**MATERIAL PROVIDED**:

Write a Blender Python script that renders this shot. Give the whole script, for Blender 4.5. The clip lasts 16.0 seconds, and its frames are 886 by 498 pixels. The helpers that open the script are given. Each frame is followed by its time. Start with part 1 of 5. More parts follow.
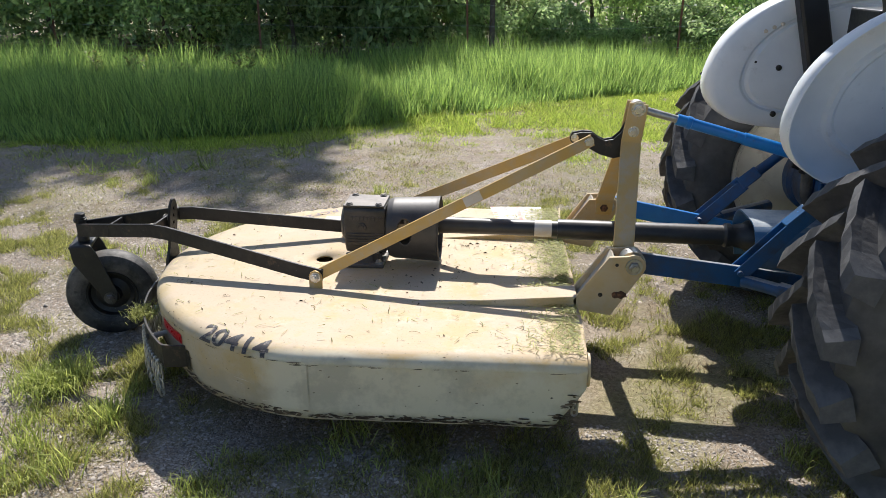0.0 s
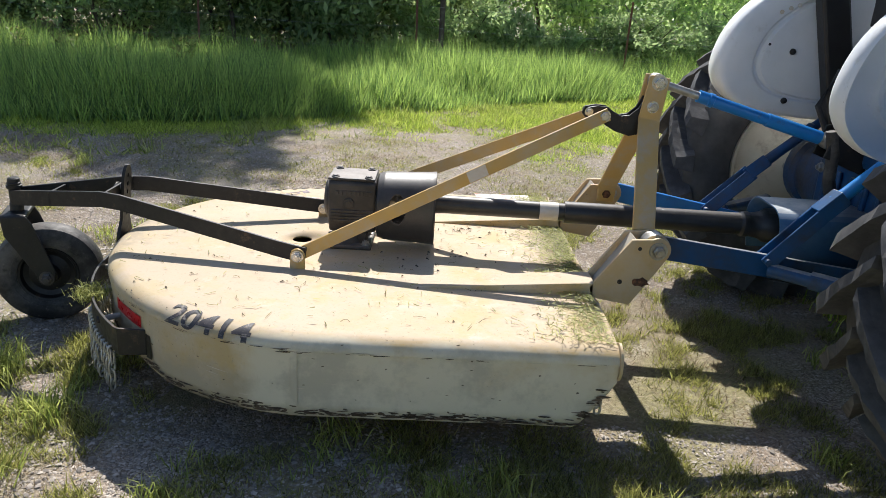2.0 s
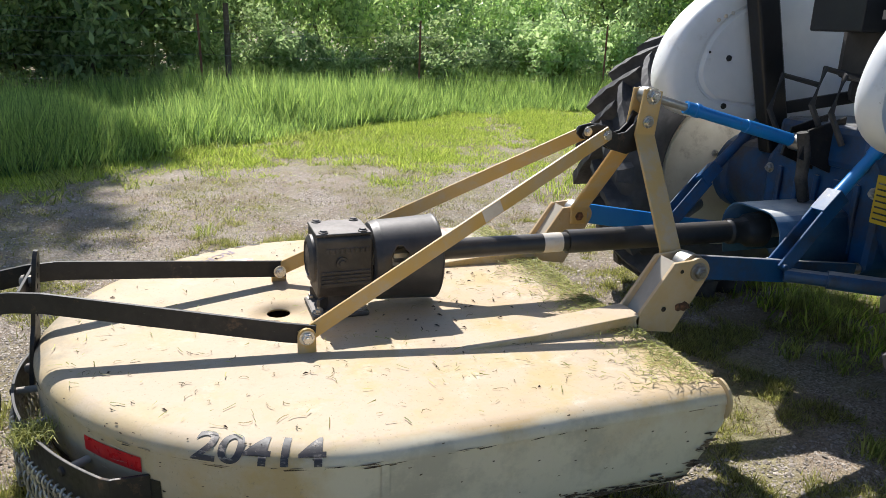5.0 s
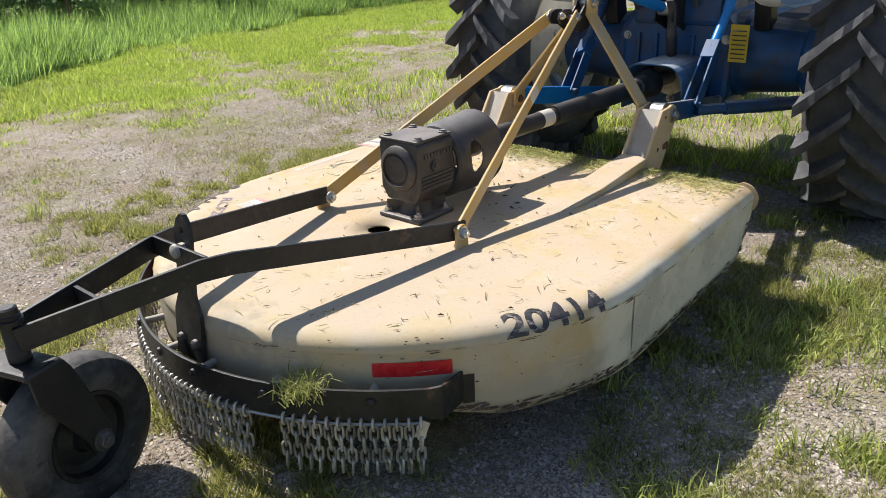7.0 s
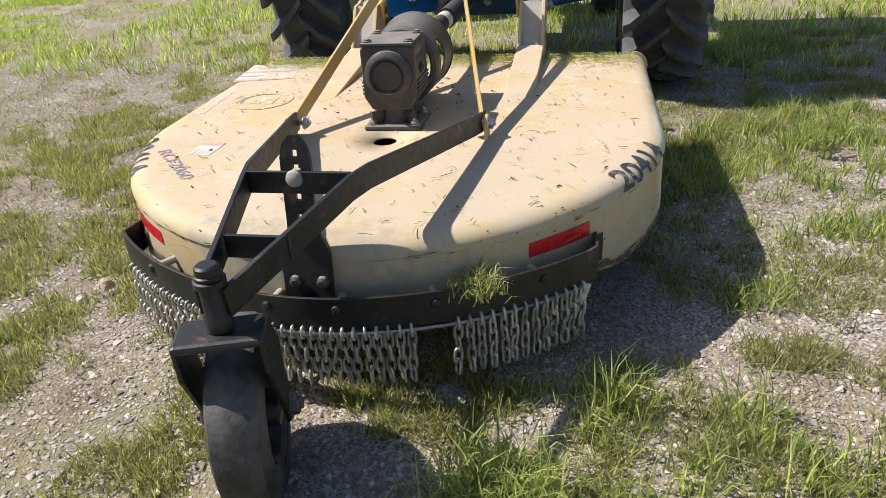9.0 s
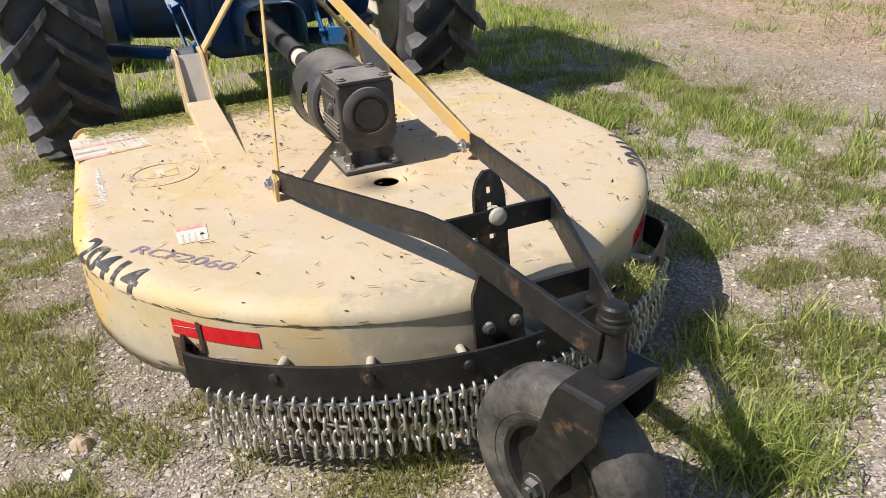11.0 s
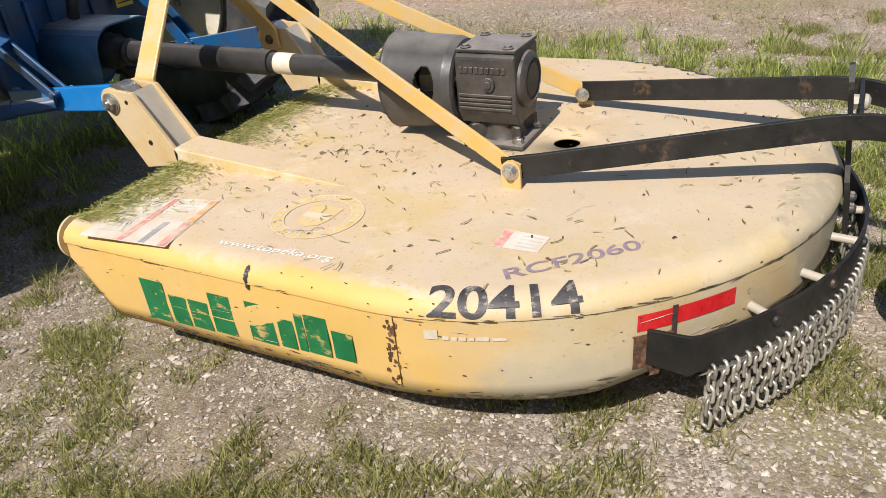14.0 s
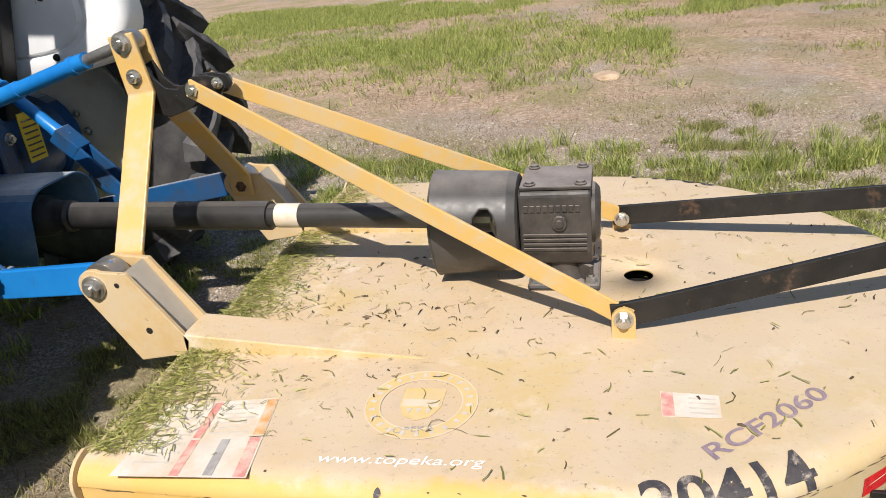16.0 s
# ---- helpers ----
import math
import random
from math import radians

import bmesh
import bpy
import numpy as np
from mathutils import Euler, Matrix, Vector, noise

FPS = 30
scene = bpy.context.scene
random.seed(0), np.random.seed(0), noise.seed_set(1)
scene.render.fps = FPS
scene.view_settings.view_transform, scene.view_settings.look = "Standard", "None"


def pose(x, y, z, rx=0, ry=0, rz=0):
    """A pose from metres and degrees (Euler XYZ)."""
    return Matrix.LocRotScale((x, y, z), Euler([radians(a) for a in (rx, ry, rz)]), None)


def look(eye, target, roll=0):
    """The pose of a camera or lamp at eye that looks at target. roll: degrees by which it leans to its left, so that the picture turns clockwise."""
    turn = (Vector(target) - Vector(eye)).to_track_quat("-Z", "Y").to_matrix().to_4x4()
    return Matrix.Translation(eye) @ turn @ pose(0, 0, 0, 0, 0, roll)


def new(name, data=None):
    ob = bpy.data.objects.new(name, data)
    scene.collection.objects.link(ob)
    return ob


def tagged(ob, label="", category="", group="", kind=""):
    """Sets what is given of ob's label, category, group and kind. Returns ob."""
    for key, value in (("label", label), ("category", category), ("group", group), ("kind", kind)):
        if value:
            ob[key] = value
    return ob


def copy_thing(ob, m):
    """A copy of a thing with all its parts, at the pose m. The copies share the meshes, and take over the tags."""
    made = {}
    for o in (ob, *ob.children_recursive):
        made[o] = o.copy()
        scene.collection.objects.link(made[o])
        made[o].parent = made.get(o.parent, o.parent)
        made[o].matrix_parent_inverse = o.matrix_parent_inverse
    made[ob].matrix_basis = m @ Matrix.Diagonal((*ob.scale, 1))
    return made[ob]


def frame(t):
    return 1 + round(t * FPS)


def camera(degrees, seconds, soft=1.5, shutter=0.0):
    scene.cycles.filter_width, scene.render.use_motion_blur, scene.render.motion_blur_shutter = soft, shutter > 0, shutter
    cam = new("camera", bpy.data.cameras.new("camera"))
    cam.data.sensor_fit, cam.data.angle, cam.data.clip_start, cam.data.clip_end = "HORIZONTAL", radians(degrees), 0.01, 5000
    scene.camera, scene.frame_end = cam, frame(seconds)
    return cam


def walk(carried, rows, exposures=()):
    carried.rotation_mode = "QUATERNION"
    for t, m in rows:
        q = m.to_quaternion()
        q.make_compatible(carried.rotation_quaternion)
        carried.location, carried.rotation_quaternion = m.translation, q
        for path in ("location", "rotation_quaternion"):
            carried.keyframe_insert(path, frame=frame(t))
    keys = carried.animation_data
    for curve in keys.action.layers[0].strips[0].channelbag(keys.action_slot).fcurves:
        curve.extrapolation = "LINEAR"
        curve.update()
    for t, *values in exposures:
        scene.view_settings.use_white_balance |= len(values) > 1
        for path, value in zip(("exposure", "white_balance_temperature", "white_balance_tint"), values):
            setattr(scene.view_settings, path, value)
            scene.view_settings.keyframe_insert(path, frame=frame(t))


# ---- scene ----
cam = camera(61.8, 16.0, soft=0.7)
PATH = [
    (0, (0.821, -3.146, 1.684), (0.661, -1.28, 0.983), -0.0),
    (0.5, (0.607, -2.97, 1.521), (0.501, -1.102, 0.814), 1.5),
    (1, (0.49, -2.865, 1.468), (0.44, -0.994, 0.763), 2.4),
    (1.5, (0.49, -2.873, 1.444), (0.499, -0.996, 0.754), 3.2),
    (2, (0.527, -2.895, 1.444), (0.563, -1.009, 0.781), 3.6),
    (2.5, (0.579, -2.903, 1.445), (0.623, -1.006, 0.813), 3.8),
    (3, (0.604, -2.919, 1.449), (0.669, -1.012, 0.848), 3.7),
    (3.5, (0.534, -2.85, 1.437), (0.659, -0.942, 0.85), 3.7),
    (6, (-1.015, -2.033, 1.374), (0.048, -0.472, 0.717), -0.6),
    (6.5, (-1.375, -1.894, 1.388), (-0.139, -0.499, 0.664), -1.6),
    (7, (-1.65, -1.727, 1.36), (-0.262, -0.517, 0.579), -2.4),
    (7.5, (-1.835, -1.483, 1.301), (-0.321, -0.47, 0.476), -2.8),
    (8, (-2.079, -1.231, 1.287), (-0.47, -0.43, 0.408), -3.3),
    (8.5, (-2.105, -0.928, 1.239), (-0.424, -0.345, 0.326), -3.6),
    (9, (-2.231, -0.653, 1.242), (-0.501, -0.278, 0.311), -3.9),
    (9.2, (-2.259, -0.497, 1.26), (-0.513, -0.228, 0.324), -4.0),
    (11.3, (-1.957, 0.873, 1.279), (-0.38, 0.039, 0.374), -3.3),
    (11.5, (-1.908, 1.0, 1.282), (-0.38, 0.083, 0.374), -3.5),
    (12, (-1.685, 1.248, 1.269), (-0.299, 0.148, 0.337), -3.4),
    (12.5, (-1.413, 1.491, 1.242), (-0.171, 0.248, 0.288), -4.0),
    (13, (-1.169, 1.735, 1.254), (-0.059, 0.383, 0.284), -4.7),
    (13.5, (-0.905, 1.834, 1.249), (0.074, 0.389, 0.272), -5.3),
    (14, (-0.646, 1.967, 1.268), (0.204, 0.446, 0.285), -5.9),
    (14.5, (-0.409, 1.982, 1.28), (0.325, 0.392, 0.314), -6.2),
    (15, (-0.159, 1.827, 1.277), (0.48, 0.168, 0.361), -6.7),
    (15.5, (-0.008, 1.813, 1.323), (0.547, 0.088, 0.478), -6.8),
    (16, (0.052, 1.875, 1.347), (0.514, 0.095, 0.56), -6.4),
]
walk(cam, [(t, look(e, a, r)) for t, e, a, r in PATH], [(0.0, 0.48, 6050, 11), (3.7, 0.48, 6050, 11), (9.0, 0.46, 6050, 12), (11.5, 0.34, 6200, 12), (16.0, 0.26, 6350, 13)])

# ---- light ----
SUN_TO = Vector((0.02, -0.87, -1.0)).normalized()
world = bpy.data.worlds.new("sky")
scene.world = world
world.use_nodes = True
wn = world.node_tree.nodes
wl = world.node_tree.links
sky = wn.new("ShaderNodeTexSky")
sky.sky_type = "NISHITA"
sky.sun_disc = False
sky.sun_elevation = math.asin(-SUN_TO.z)
sky.sun_rotation = math.atan2(-SUN_TO.x, -SUN_TO.y)
wl.new(sky.outputs[0], wn["Background"].inputs["Color"])
wn["Background"].inputs["Strength"].default_value = 0.085
sun_data = bpy.data.lights.new("sun", "SUN")
sun_data.energy, sun_data.angle, sun_data.color = 5.0, radians(0.53), (1.0, 0.93, 0.82)
sun = new("sun", sun_data)
sun.matrix_world = look((0, 0, 12), tuple(Vector((0, 0, 12)) + SUN_TO))
tagged(sun, kind="structure")


# ---- materials ----
def shader(name, colors, rough=0.6, metal=0.0, scale=8.0, detail=6.0, bump=0.15, bump_scale=60.0, spread=(0.35, 0.65), rough_var=0.15,
           obj_random=0.0, island=0.0):
    """Noise between two or three colours, with fine relief and uneven gloss."""
    m = bpy.data.materials.new(name)
    m.use_nodes = True
    n, l = m.node_tree.nodes, m.node_tree.links
    b = n["Principled BSDF"]
    co = n.new("ShaderNodeTexCoord")
    t = n.new("ShaderNodeTexNoise")
    t.inputs["Scale"].default_value, t.inputs["Detail"].default_value, t.inputs["Roughness"].default_value = scale, detail, 0.62
    l.new(co.outputs["Object"], t.inputs["Vector"])
    r = n.new("ShaderNodeValToRGB")
    e = r.color_ramp.elements
    e[0].position, e[1].position = spread
    e[0].color, e[1].color = (*colors[0], 1), (*colors[-1], 1)
    if len(colors) == 3:
        mid = e.new((spread[0] + spread[1]) / 2)
        mid.color = (*colors[1], 1)
    l.new(t.outputs["Fac"], r.inputs["Fac"])
    out = r.outputs["Color"]
    if obj_random or island:
        src = n.new("ShaderNodeNewGeometry").outputs["Random Per Island"] if island else n.new("ShaderNodeObjectInfo").outputs["Random"]
        mr = n.new("ShaderNodeMapRange")
        amount = island or obj_random
        mr.inputs["To Min"].default_value, mr.inputs["To Max"].default_value = 1 - amount, 1 + amount
        l.new(src, mr.inputs["Value"])
        hs = n.new("ShaderNodeHueSaturation")
        l.new(mr.outputs[0], hs.inputs["Value"])
        l.new(out, hs.inputs["Color"])
        out = hs.outputs["Color"]
    l.new(out, b.inputs["Base Color"])
    b.inputs["Metallic"].default_value = metal
    rr = n.new("ShaderNodeMapRange")
    rr.inputs["To Min"].default_value, rr.inputs["To Max"].default_value = max(0.05, rough - rough_var), min(1, rough + rough_var)
    t2 = n.new("ShaderNodeTexNoise")
    t2.inputs["Scale"].default_value, t2.inputs["Detail"].default_value = bump_scale, 5
    l.new(co.outputs["Object"], t2.inputs["Vector"])
    l.new(t2.outputs["Fac"], rr.inputs["Value"])
    l.new(rr.outputs[0], b.inputs["Roughness"])
    if bump:
        bp = n.new("ShaderNodeBump")
        bp.inputs["Strength"].default_value, bp.inputs["Distance"].default_value = bump, 0.004
        l.new(t2.outputs["Fac"], bp.inputs["Height"])
        l.new(bp.outputs[0], b.inputs["Normal"])
    return m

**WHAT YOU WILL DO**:
Begin at the first line of the data above and repeat each line exactly, stopping after the line containing "turn = (Vector(target)". Omit the pictures.

**EXERCISE RESPONSE**:
Write a Blender Python script that renders this shot. Give the whole script, for Blender 4.5. The clip lasts 16.0 seconds, and its frames are 886 by 498 pixels. The helpers that open the script are given. Each frame is followed by its time. Start with part 1 of 5. More parts follow.
0.0 s
2.0 s
5.0 s
7.0 s
9.0 s
11.0 s
14.0 s
16.0 s
# ---- helpers ----
import math
import random
from math import radians

import bmesh
import bpy
import numpy as np
from mathutils import Euler, Matrix, Vector, noise

FPS = 30
scene = bpy.context.scene
random.seed(0), np.random.seed(0), noise.seed_set(1)
scene.render.fps = FPS
scene.view_settings.view_transform, scene.view_settings.look = "Standard", "None"


def pose(x, y, z, rx=0, ry=0, rz=0):
    """A pose from metres and degrees (Euler XYZ)."""
    return Matrix.LocRotScale((x, y, z), Euler([radians(a) for a in (rx, ry, rz)]), None)


def look(eye, target, roll=0):
    """The pose of a camera or lamp at eye that looks at target. roll: degrees by which it leans to its left, so that the picture turns clockwise."""
    turn = (Vector(target) - Vector(eye)).to_track_quat("-Z", "Y").to_matrix().to_4x4()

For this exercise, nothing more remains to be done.